I came across this excerpt from Electra in Morwood’s Greek Reader:
Ὀρέστης Ἠλέκρα
Ὀρ. > τί δῆτα δρῶμεν; μητέρ’ ἦ φονεύσομεν;
Ἠλ. > μῶν σ’ οἶκτος εἷλε, μητρὸς ὡς εἶδες δέμας;
Ὀρ. > φεῦ· πῶς γὰρ κτάνω νιν, ἣ μ’ ἔθρεψε κἄτεκεν;
Ἠλ. > ὥσπερ πατέρα σὸν ἥδε κἀμὸν ὤλεσεν.
The φεῦ confused me. I looked it up online, and found that most texts place it on a separate line of its own. Is that sort of break in the metre normal? Is it possible that something came in from the margin here?

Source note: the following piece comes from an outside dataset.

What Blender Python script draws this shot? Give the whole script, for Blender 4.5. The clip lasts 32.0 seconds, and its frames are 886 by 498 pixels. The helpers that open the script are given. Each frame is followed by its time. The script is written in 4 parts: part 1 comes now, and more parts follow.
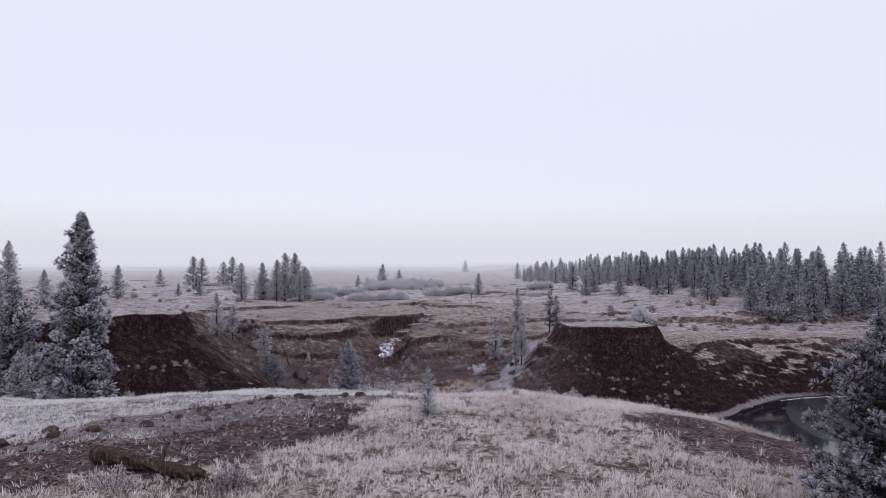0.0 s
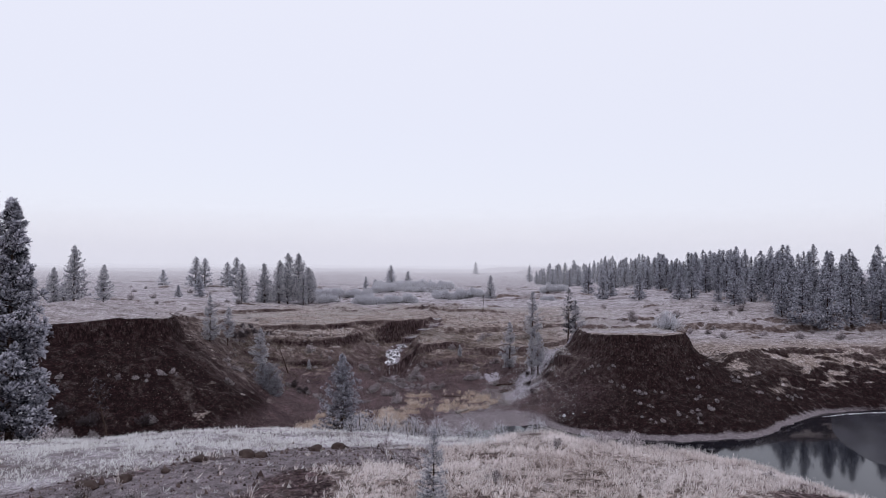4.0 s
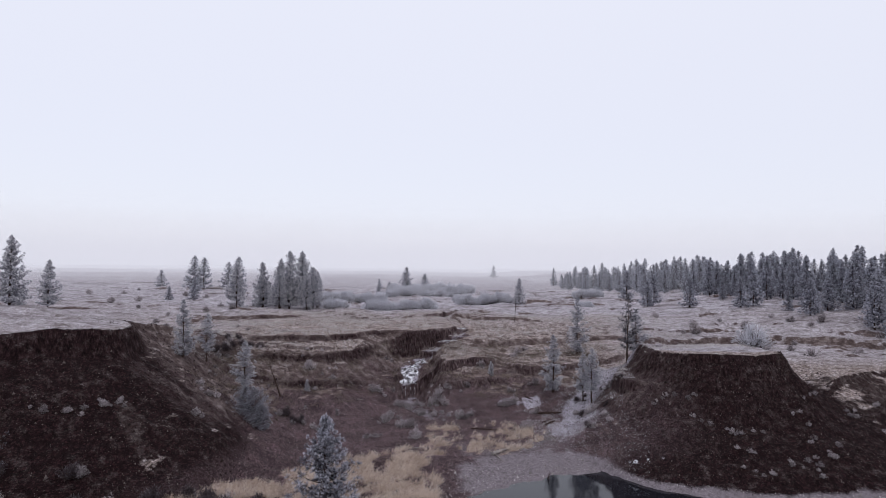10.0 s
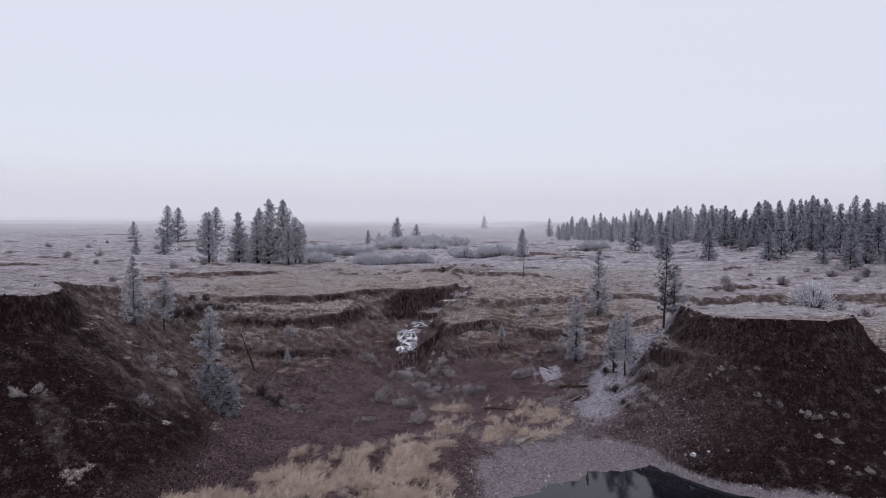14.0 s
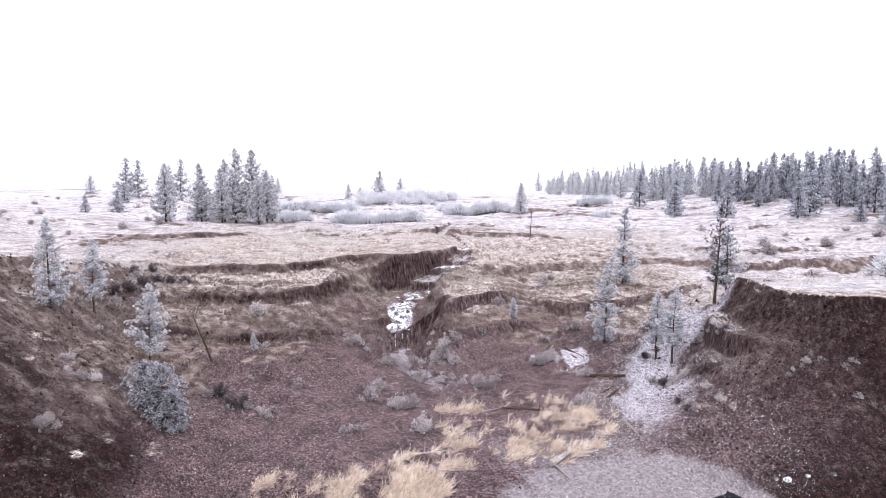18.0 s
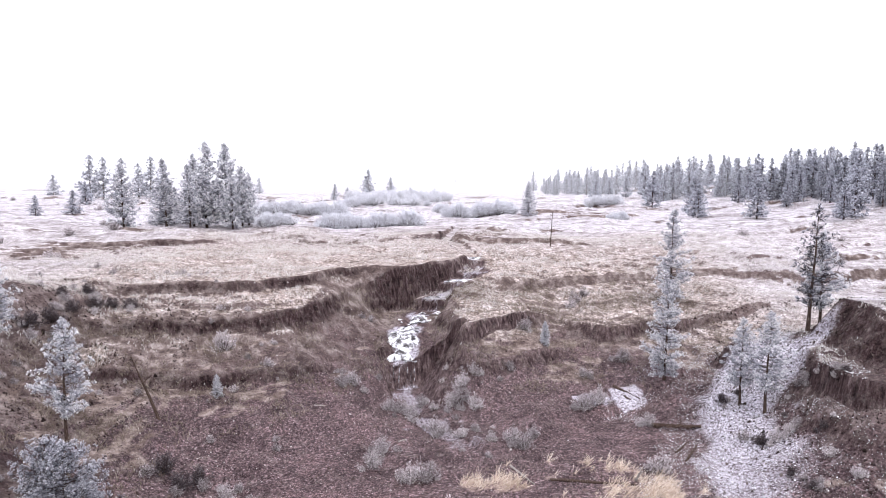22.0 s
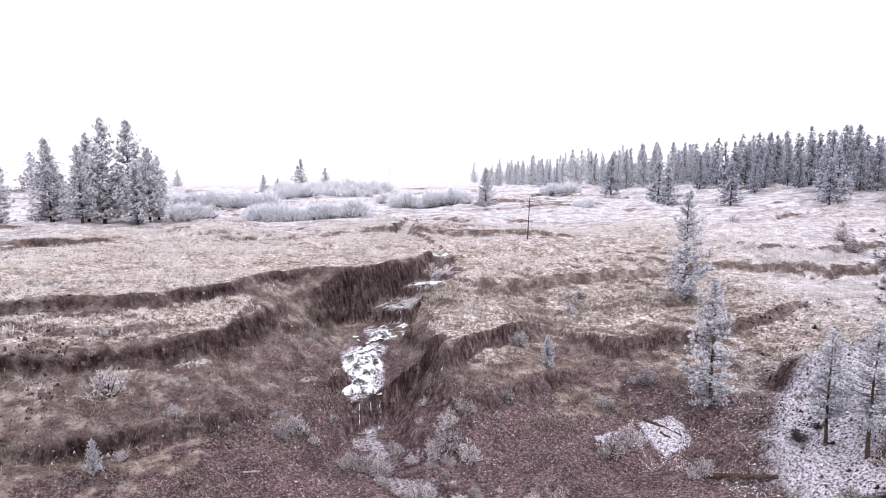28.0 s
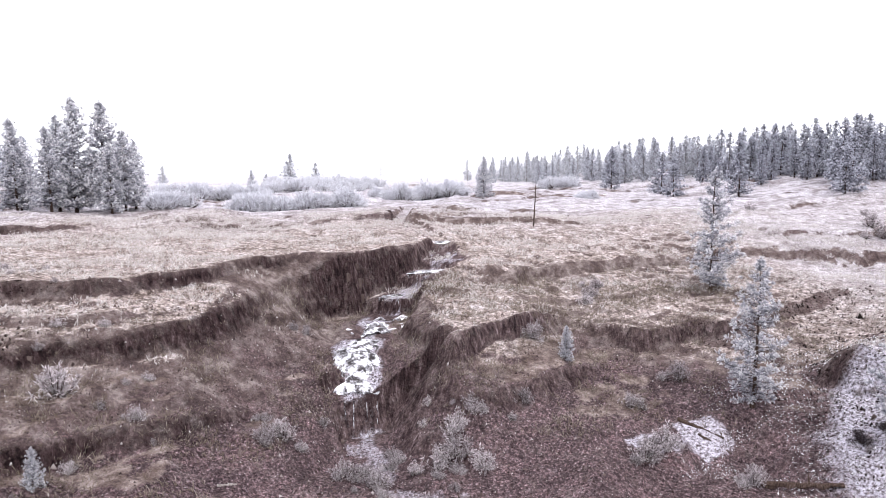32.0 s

Yes, φεῦ and other exclamations often, like here, don’t fit into the meter, and they are normally printed on a line by themselves. I don’t think there is any reason to suspect that it comes from a marginal note.
Thanks. I wonder how it was performed? I.e.
φεῦ (long, drawn-out, followed by a moment of silence)
πῶς γὰρ κτάνω νιν, ἣ μ’ ἔθρεψε κἄτεκεν; (with terrible emotion)
On YouTube is the 1957 Oedipus Rex, performed in Greek costume and masks. The masks are surprisingly powerful and conveying certain kinds of emotion – the exaggerated rictus gives an effect that the human face cannot easily match.